Account-Level Strategy

  • Conduct active harvesting only in taxable accounts
  • Park long-term holdings with large unrealized gains inside IRAs or 401(k)s where no capital gains tax applies on future sales
  • Use tax-advantaged accounts for higher-turnover or income-generating holdings (bond funds, REITs) that would otherwise produce frequent taxable distributions in a taxable account

Choose ETFs for New Taxable Positions

When adding new capital to a taxable account, default to ETFs rather than mutual funds. The structural advantage—in-kind redemptions, lower capital gains distributions, intraday trading flexibility—directly supports a harvesting strategy by minimizing the taxable events you need to manage over time.

When to Involve a Tax Professional

  • Before harvesting losses exceeding $50,000 in a single year
  • If you hold the same or similar funds across multiple brokerage accounts, IRAs, or a spouse’s accounts—wash-sale rules apply across all of them
  • If you receive capital gains distributions from mutual funds held in a taxable account late in the calendar year, which may affect your net gain/loss position
  • If you are subject to the AMT or NIIT, which changes the effective value of harvested losses

Bottom Line

Tax-loss harvesting with ETFs in a taxable account is one of the few legal strategies that directly reduces your annual tax bill without requiring you to alter your long-term investment goals. The structural efficiency of ETFs—demonstrated by the 5% vs. 43% capital gains distribution gap in 2024—gives you fewer embedded taxable events to manage, while their intraday trading mechanics let you execute harvests and replacements in the same session.

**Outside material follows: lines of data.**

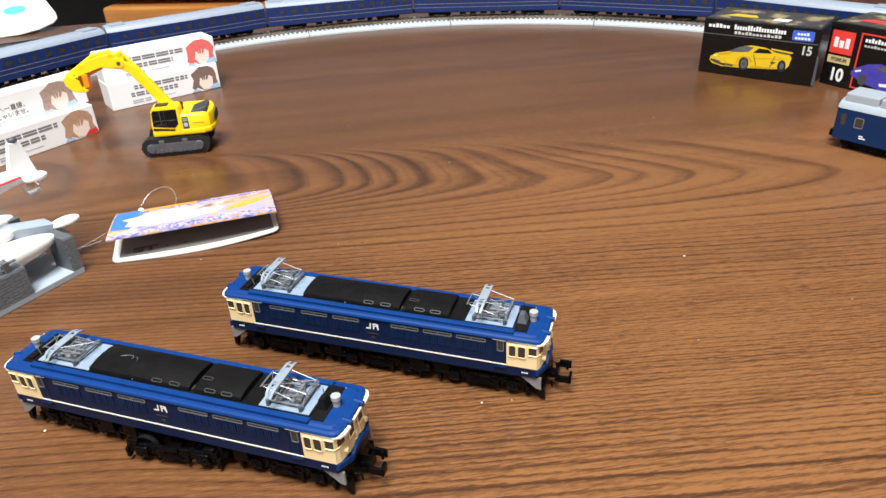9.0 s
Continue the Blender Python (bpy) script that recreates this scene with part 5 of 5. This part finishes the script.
def build_car_box(at, w, d, h, label, second):
    B = thing("toy_car_box", label, "box", at, "toy car boxes")
    bm = bmesh.new()
    box(bm, 0, w, 0, d, 0, h, 0.4, 1)
    part("carton", bm, BOX_BLACK, B)
    bm = bmesh.new()
    prism(bm, [(1.5, 2), (w - 1.5, 2), (w - 1.5, d - 2), (1.5, d - 2)], Matrix.Translation((0, 0, h)), 0.08)
    part("top_print", bm, BOX_TOP, B, "mottled yellow and grey print")
    bm = bmesh.new()
    prism(bm, [(8, 12), (w * 0.42, 13), (w * 0.38, 19), (14, 20)], Matrix.Translation((0, 0, h + 0.09)), 0.06)
    part("top_patch", bm, PRINT_YELLOW if not second else RED_LOGO, B)
    bm = bmesh.new()
    prism(bm, [(w * 0.55, 10), (w * 0.68, 9), (w * 0.70, 16), (w * 0.57, 17)], Matrix.Translation((0, 0, h + 0.09)), 0.06)
    part("top_patch", bm, WHITE_INK, B)
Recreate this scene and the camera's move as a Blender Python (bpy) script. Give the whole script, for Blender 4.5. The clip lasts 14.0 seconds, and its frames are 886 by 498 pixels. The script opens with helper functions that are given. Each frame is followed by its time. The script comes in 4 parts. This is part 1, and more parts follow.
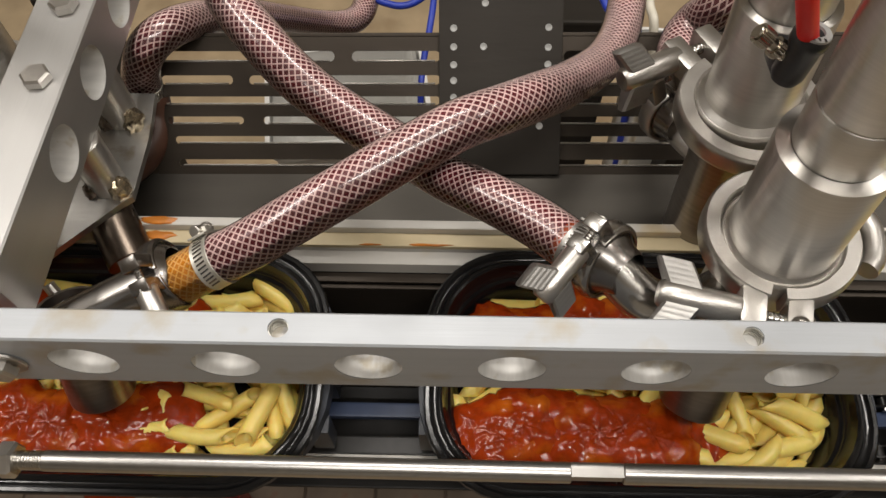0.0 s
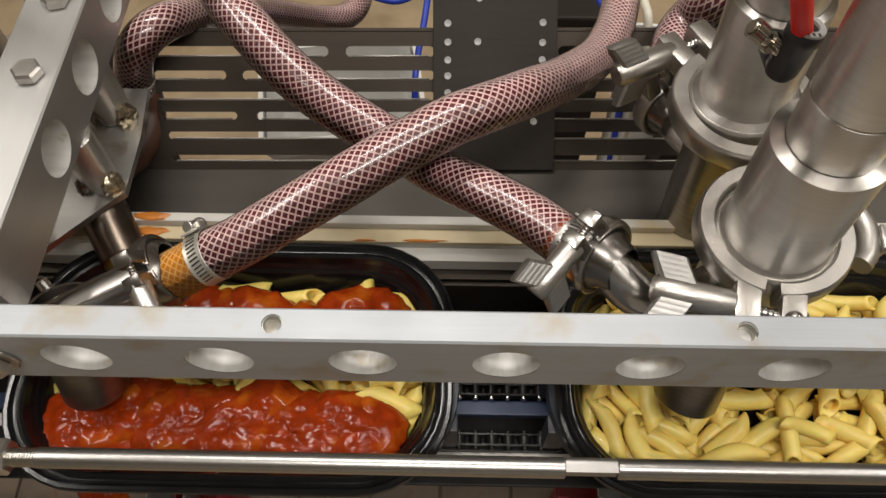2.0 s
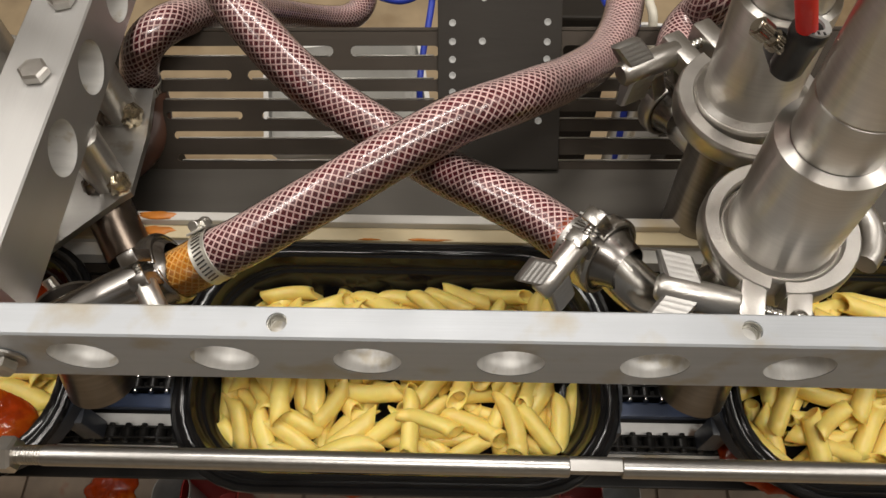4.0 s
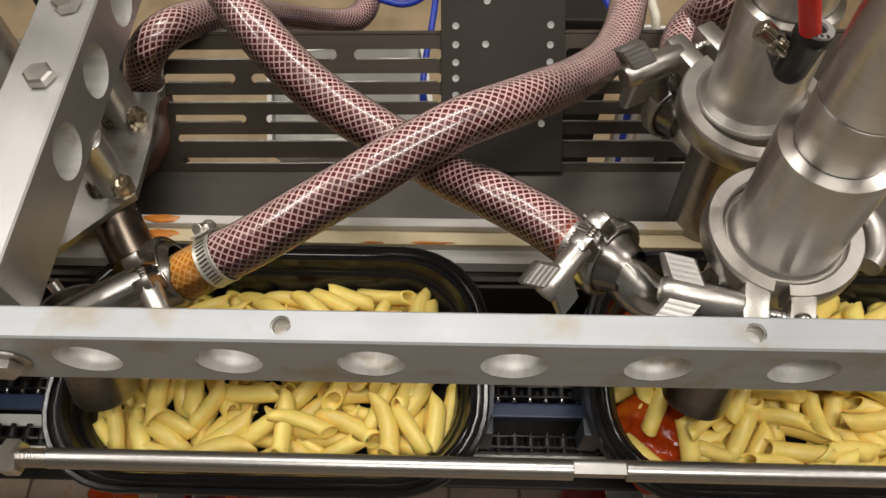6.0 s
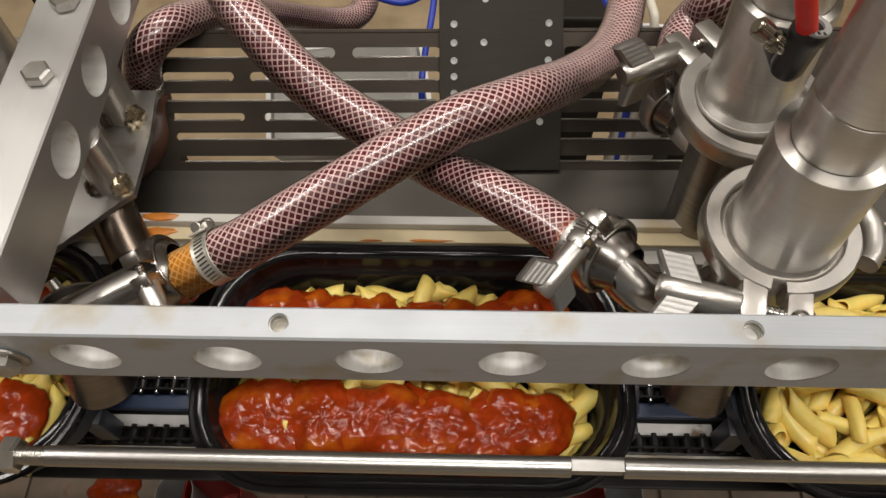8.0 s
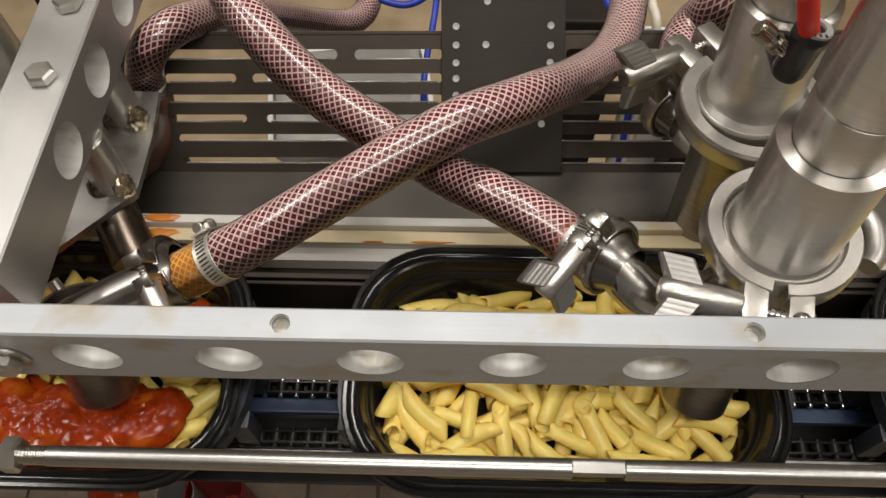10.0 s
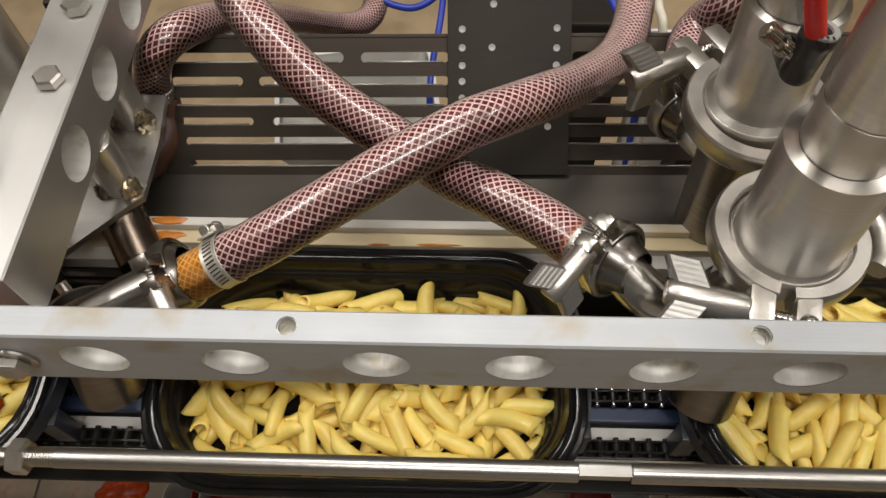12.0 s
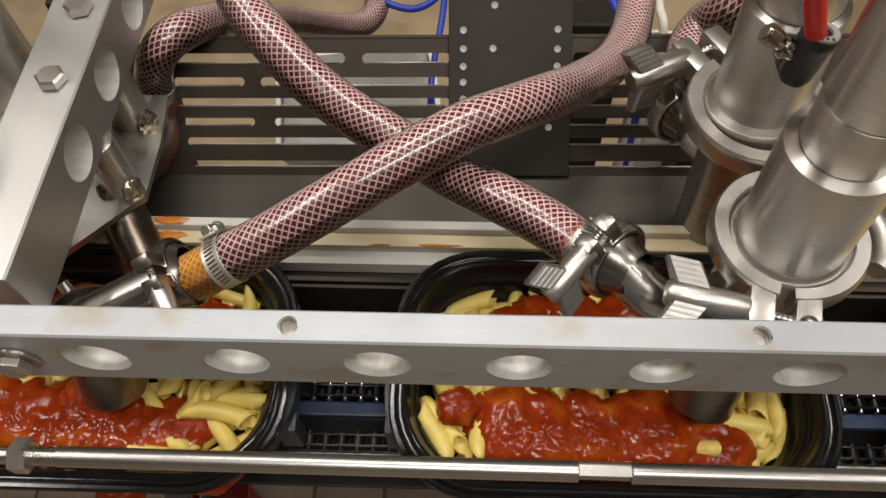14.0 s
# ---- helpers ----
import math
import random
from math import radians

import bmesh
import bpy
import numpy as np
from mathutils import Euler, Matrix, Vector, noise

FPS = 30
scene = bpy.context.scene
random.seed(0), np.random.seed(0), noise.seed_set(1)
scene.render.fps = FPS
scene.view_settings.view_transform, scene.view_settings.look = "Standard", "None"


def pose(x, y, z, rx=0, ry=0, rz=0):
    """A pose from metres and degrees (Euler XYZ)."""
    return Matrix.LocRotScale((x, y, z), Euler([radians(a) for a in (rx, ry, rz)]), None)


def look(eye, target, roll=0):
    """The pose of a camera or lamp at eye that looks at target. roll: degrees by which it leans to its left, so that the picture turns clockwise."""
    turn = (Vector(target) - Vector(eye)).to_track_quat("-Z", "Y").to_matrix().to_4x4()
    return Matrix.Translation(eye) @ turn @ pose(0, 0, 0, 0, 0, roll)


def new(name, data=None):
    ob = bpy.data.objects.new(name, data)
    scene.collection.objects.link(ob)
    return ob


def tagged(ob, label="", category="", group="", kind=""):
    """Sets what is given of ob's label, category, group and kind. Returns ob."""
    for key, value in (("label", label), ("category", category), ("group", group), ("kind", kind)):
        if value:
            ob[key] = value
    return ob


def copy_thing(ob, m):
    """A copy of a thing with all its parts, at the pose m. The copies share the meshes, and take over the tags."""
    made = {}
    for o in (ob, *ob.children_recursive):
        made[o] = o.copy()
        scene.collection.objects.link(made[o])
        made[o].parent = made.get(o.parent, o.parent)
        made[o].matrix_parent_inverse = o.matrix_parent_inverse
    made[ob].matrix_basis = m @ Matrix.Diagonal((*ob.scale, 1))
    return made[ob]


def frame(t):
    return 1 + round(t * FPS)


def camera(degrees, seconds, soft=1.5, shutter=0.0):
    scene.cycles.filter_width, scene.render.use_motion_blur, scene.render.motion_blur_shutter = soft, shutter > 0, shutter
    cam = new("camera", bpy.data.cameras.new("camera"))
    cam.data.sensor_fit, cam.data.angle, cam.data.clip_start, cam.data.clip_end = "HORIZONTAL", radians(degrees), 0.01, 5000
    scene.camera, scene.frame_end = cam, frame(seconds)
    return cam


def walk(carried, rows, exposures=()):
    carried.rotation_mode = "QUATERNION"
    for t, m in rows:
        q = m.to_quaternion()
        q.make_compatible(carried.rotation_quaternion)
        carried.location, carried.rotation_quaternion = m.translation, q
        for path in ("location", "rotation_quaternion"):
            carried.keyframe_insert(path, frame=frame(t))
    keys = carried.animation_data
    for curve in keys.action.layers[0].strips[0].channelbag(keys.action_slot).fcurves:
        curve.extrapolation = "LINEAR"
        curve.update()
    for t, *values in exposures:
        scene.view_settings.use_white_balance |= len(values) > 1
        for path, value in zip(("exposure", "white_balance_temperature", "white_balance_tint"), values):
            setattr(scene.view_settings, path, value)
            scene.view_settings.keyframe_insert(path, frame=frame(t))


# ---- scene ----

The strategy’s limits are real: it only applies to taxable accounts, the wash-sale rule voids any loss you harvest carelessly, and the $3,000 ordinary income cap means large losses take years to fully deploy. None of those limits make the strategy less valuable—they make careful execution more valuable. Run the numbers for your bracket, document every trade, and review your taxable account at least quarterly for opportunities.